In a recent blog post Scott Cleland endorses the Administration’s stance that the DMCA should be reformed to accommodate, as he puts it, “pro-competitive exceptions that consumers who have fully paid for the phone and fulfilled their legal and contractual obligations, of course should be able to use it with other carriers.” As he deftly explains,
In a nutshell, if one has honored one’s legal obligations to others, one should be free to unlock their phone/property because they indeed own the lock and the key. However if one has not honored one’s full-payment and legal obligations to others, one may have the phone in one’s possession, but one does not legally own the key to unlocking all the commercial value in the mobile device. Most everyone understands legally and morally that there is a huge difference between legally acquiring the key to unlock something of value and breaking into property without permission. The core cleave of this cellphone issue is just that simple.
I couldn’t have put it better myself. There is a key distinction to be drawn between two very different conceptions of “cellphone unlocking.”
One is the principled view, based on respect for property rights and contract law. This view opposes the DMCA’s anti-competitive circumvention provisions, but leaves contract and property rights untouched. It respects contract law because it recognizes that even though you may own your cell phone, you must live up to any contractual obligations you have undertaken. It also respects property rights because it recognizes that once you have satisfied your contractual obligations, there should be no additional legal impediment to your full enjoyment of your device. That’s why we need, as Cleland says, “pro-competitive exemptions” to the DMCA. In this he rightly echoes Tim Lee’s excellent 2006 Cato Institute paper.
The other conception of “cell phone unlocking” is a weird one. It’s that consumers should be able to buy a cheap subsidized phone from a carrier, and then have the right to walk away from their contract to go to another carrier without having to face any penalties. It means limiting the kinds of agreements into which consumers and carriers can enter. This is a view of cellphone unlocking that would eviscerate contract law. Such a rule would be not just wrong on principle, but it would also be bad for consumers who would soon find that they no longer had access to subsidized phones.
It’s an especially weird view of cell phone unlocking because, while it seems to be “in the water” in the current debate, I can’t find anyone who has actually made such a proposal. (If you have any such examples, please drop links to them in the comments!) The White House specifically ruled out such a view of cell phone unlocking in their response to the user petition. The bill just introduced by Sen. Wyden seems to just codify the DMCA exemption that was not renewed in January, so it just puts us back to the state of affairs we had a couple of months ago. And here’s how Politico describes the forthcoming bill from Rep. Chaffetz:
The contours of legislation are still being crafted, but the bill could carve out an exemption to the Digital Millennium Copyright Act rules that would make it OK to unlock a cell phone even if the owner is still under a contract with a carrier. Breaking the contract would likely still carry whatever penalty the carrier contract dictates, but the action, if the bill is indeed drafted that way, would no longer be a criminal offense.

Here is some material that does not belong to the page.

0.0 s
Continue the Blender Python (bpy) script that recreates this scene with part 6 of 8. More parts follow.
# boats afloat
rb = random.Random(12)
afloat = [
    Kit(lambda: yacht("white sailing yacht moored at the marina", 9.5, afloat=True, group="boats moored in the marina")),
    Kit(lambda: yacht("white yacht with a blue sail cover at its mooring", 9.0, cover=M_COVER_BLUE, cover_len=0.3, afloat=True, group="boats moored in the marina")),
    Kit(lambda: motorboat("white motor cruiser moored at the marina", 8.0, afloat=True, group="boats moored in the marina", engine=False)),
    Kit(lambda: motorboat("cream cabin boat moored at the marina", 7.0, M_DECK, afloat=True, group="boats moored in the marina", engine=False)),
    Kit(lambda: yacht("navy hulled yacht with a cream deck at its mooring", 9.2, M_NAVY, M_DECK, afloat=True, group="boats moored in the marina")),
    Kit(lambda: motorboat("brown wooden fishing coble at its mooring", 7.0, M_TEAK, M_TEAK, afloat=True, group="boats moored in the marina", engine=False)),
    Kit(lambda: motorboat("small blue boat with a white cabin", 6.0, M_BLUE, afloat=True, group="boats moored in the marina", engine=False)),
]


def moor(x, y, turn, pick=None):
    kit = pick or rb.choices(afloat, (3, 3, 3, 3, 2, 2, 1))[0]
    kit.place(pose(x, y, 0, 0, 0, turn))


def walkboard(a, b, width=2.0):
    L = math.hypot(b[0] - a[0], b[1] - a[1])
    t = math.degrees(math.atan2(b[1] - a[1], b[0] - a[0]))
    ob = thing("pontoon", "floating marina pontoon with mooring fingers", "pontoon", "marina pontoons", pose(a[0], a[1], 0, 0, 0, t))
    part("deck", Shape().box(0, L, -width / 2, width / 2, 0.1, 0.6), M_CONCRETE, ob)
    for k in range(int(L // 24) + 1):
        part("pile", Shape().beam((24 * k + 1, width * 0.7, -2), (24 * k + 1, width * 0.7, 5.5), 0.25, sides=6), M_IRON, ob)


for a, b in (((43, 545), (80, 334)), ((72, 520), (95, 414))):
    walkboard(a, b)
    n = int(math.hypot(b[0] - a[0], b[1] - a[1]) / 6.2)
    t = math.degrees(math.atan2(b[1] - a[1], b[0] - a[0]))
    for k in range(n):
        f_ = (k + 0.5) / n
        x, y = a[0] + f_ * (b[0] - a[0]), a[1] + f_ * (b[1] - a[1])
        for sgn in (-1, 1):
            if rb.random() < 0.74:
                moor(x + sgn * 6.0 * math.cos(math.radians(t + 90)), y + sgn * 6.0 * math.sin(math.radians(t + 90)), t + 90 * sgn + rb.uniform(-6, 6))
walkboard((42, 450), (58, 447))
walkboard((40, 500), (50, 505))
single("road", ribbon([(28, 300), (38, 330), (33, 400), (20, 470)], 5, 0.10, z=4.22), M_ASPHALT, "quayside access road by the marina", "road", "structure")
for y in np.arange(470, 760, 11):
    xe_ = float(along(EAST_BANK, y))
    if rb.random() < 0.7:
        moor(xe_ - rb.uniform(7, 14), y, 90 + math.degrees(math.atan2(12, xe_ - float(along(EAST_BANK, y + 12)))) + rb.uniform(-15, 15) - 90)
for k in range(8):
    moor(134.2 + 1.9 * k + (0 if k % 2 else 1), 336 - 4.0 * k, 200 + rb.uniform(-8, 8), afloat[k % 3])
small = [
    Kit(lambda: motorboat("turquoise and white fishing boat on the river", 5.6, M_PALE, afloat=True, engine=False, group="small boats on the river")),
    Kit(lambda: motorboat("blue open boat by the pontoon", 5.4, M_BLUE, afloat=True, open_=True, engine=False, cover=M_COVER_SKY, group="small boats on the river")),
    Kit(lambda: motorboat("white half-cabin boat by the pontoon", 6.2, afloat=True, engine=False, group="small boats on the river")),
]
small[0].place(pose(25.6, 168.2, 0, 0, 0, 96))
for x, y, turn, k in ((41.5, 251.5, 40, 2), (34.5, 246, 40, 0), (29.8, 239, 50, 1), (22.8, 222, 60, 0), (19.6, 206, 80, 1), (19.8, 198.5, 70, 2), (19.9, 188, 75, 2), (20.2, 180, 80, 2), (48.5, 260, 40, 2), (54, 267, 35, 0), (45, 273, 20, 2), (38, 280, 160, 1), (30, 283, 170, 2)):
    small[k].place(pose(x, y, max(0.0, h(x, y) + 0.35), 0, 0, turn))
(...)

The word “likely” in that quotation gives me pause, but I can’t imagine that Rep. Chaffetz intends to upend contract law. So, I think we can chalk that up to early reporting until we see a bill. The rest of the report makes sense. As long as you honor a contract you’ve entered into—either by maintaining service with your carrier or paying the early termination fee—you should be able to unlock your phone at any time so that you can, for example, take it overseas or maintain service on two carriers for redundant coverage. You would not be making the carrier any worse off by your additional use of your phone. And breach of contract should never be a criminal offense.
No one today is seriously making the retrograde and seriously debunked case for “wireless net neutrality.” As I pointed out yesterday, the present debate is not about telecommunications policy, it’s about copyright. We need to be on guard that it stays that way. To underscore the point, the debate should actually be about more than just cell phones. I’d like to see Rep. Chaffetz, Sen. Wyden, and others expand their bills to tackle anti-circumvention more broadly.
Even though in his post he unfortunately makes some characteristically groundless assertions about people and their motives, Cleland is absolutely right to draw this distinction between a right to use one’s property within the confines of contract law, and a right to ignore contracts with others. As we move forward to reform the DMCA, we must make sure that we don’t replace one bad regulation with a worse one, and that we ensure that contractual obligations are always respected.